During the most recent National Fossil Day, Owen took off her administrative hat and prepared to educate visiting schoolchildren and other members of the public about the work of a paleontologist. She attached a camera to her binocular scope so that visitors could get a better look at what she was examining with a small set of tweezers.

“This is a sample bag from a site called Cathedral Cave out in Nevada. We’re looking at the last ice age,” Owen says. “A lot of the primary research is done, but there’s still plenty of these bags of cave matrix to go through, so we can do what we call picking.”

Ben Grall, the museum’s visitor services manager, sold tickets and gave guests a quick rundown of what they would find on each floor. Michael R. Fallon, the museum security guard, was on duty, and Laura Naski Keffer, senior administrative associate, continued to work behind the scenes.

Owen also has trained 31 volunteers over the years.

John Tate, a volunteer for two years, manned a table on the museum’s first floor as families circled about and Lakeway Elementary students fired off questions about the dinosaur and armadillo exhibits that towered above them.
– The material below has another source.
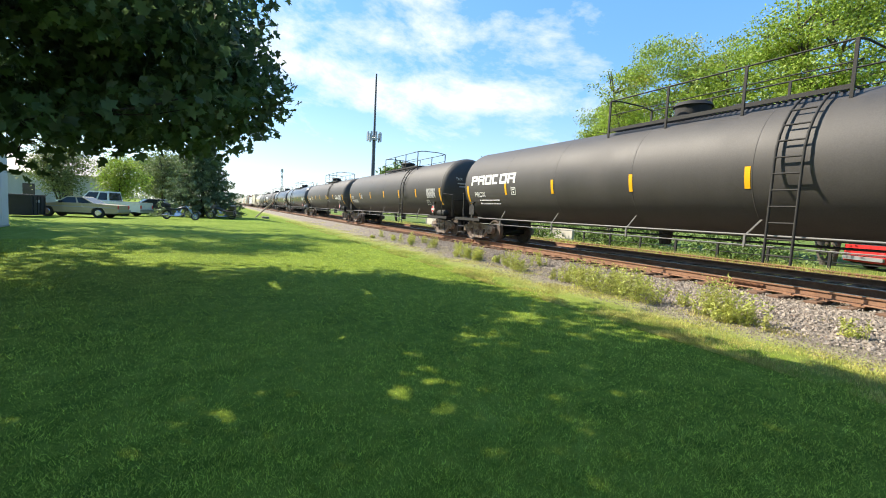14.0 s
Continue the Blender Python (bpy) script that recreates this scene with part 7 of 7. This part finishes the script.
def make_bins():
    d = thing("dumpster", "dark blue steel dumpster with sloping black lid", "dumpster", pose(23.0, -6.4, land(23, -6.4) - 0.02, 0, 0, -104))
    part("body", Shape().slab([(-1.0, 0.12), (1.0, 0.12), (1.05, 1.05), (-1.05, 1.45)][::-1], -0.7, 0.7), BLUEBIN, d)
    part("lid", Shape().slab([(-1.1, 1.46), (1.1, 1.04), (1.1, 1.10), (-1.1, 1.52)][::-1], -0.74, 0.74), BINGREY, d)
    part("side_panel", Shape().slab([(-1.0, 0.3), (-0.4, 0.3), (-0.4, 1.2), (-1.0, 1.35)][::-1], -0.72, -0.70), GREENBIN, d)
    part("fork_pocket", Shape().box(-0.6, 0.7, -0.85, -0.7, 0.55, 0.78), BLUEBIN, d)
    part("label_plate", Shape().box(-0.3, 0.15, -0.715, -0.70, 0.95, 1.1), WHITE, d)
    for x in (-0.8, 0.8):
        part("skid", Shape().box(x - 0.1, x + 0.1, -0.6, 0.6, 0.0, 0.14), BLUEBIN, d)
    b = thing("wheeled_bin", "dark grey plastic wheeled refuse bin", "refuse bin", pose(21.4, -7.7, land(21.4, -7.7), 0, 0, -108))
    part("body", Shape().loft([[(-0.52, -0.42, 0.1), (0.52, -0.42, 0.1), (0.52, 0.42, 0.1), (-0.52, 0.42, 0.1)], [(-0.62, -0.5, 1.0), (0.62, -0.5, 1.0), (0.62, 0.5, 1.0), (-0.62, 0.5, 1.0)]]), BINGREY, b)
    part("lid", Shape().slab([(-0.68, 0.99), (0.72, 0.99), (0.72, 1.05), (0.3, 1.12), (-0.68, 1.12)][::-1], -0.54, 0.54), BINGREY, b)
    part("handle", Shape().tube((0.68, -0.4, 1.0), (0.68, 0.4, 1.0), 0.03), BINGREY, b)
    for y in (-0.4, 0.4):
        part("wheel", Shape().tube((0.45, y - 0.05, 0.12), (0.45, y + 0.05, 0.12), 0.12, 0.12, 14), RUBBER, b)
    part("sticker", Shape().box(-0.1, 0.2, -0.52, -0.49, 0.45, 0.8), WHITE, b)
    e = thing("small_dumpster", "dark steel dumpster by the grey outbuilding", "dumpster", pose(-35.9, -10.5, land(-35.9, -10.5), 0, 0, 176))
    part("body", Shape().slab([(-0.85, 0.1), (0.85, 0.1), (0.95, 1.25), (-0.95, 1.25)][::-1], -0.7, 0.7), DARK, e)
    for x in (-0.7, -0.23, 0.23, 0.7):
        part("side_rib", Shape().box(x - 0.03, x + 0.03, -0.74, -0.7, 0.14, 1.2), DARK, e)
    for x in (-0.96, 0.02):
        part("lid", Shape().box(x, x + 0.95, -0.75, 0.75, 1.25, 1.31), BINGREY, e)
    part("label_plate", Shape().box(-0.3, 0.1, -0.71, -0.69, 0.85, 1.0), GREYINK, e)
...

Tate is a UT alumnus and a former state employee who says that after he retired, he wanted to reconnect to subjects he was passionate about in college. Tate earned a degree in philosophy; during that time, he took classes in the philosophy of science and developed an interest in evolutionary theory.

I don’t really know the details of paleontology except what I’ve learned since I’ve come here, but I understand evolution,” Tate says.

On the table in front of him rested what looked like a piece of petrified wood, or a smoothed, brownish-amber rock with divots across the top. Tate pointed to different parts of the fossil while wide-eyed Wyatt Stutsman, 7, of Manor listened, eager to chime in.

“The mammoth’s tooth is kind of flat, and it’s really tall because the mammoth ate grass. And grass has silica in it. And so if you eat grass all the time, it wears down their teeth,” Tate says.

Wyatt jumped in to tell Tate he has one at home that is “this” wide — he held his hands about a foot apart. He told Tate it was from a newborn mammoth.

“I still have it. My grandpa gave it to me,” Wyatt says.

In addition to National Fossil Day and Identification Day, the museum team and volunteers offer community events such as Texas Wildlife Day, Pop-up Naturalists Art Studio, story times and other hands-on activities for children. Off campus, the museum has collaborated with the Austin Nature & Science Center and with Zilker Botanical Garden’s Hartman Prehistoric Garden.

“I like bones,” laughs Owen. “Some days I think, wow, look at these millions of years of history, look at all this diversity, and other days I will be walking around in here thinking we’ve got decades of work that we are making available to the public. It’s a sense of pride. I have the opportunity, and I’m blessed to be a caretaker of these wonderful treasures.”

I laugh because the kids here can walk any creek, like Shoal Creek, and they just scoop up fossils. We didn’t have that in California.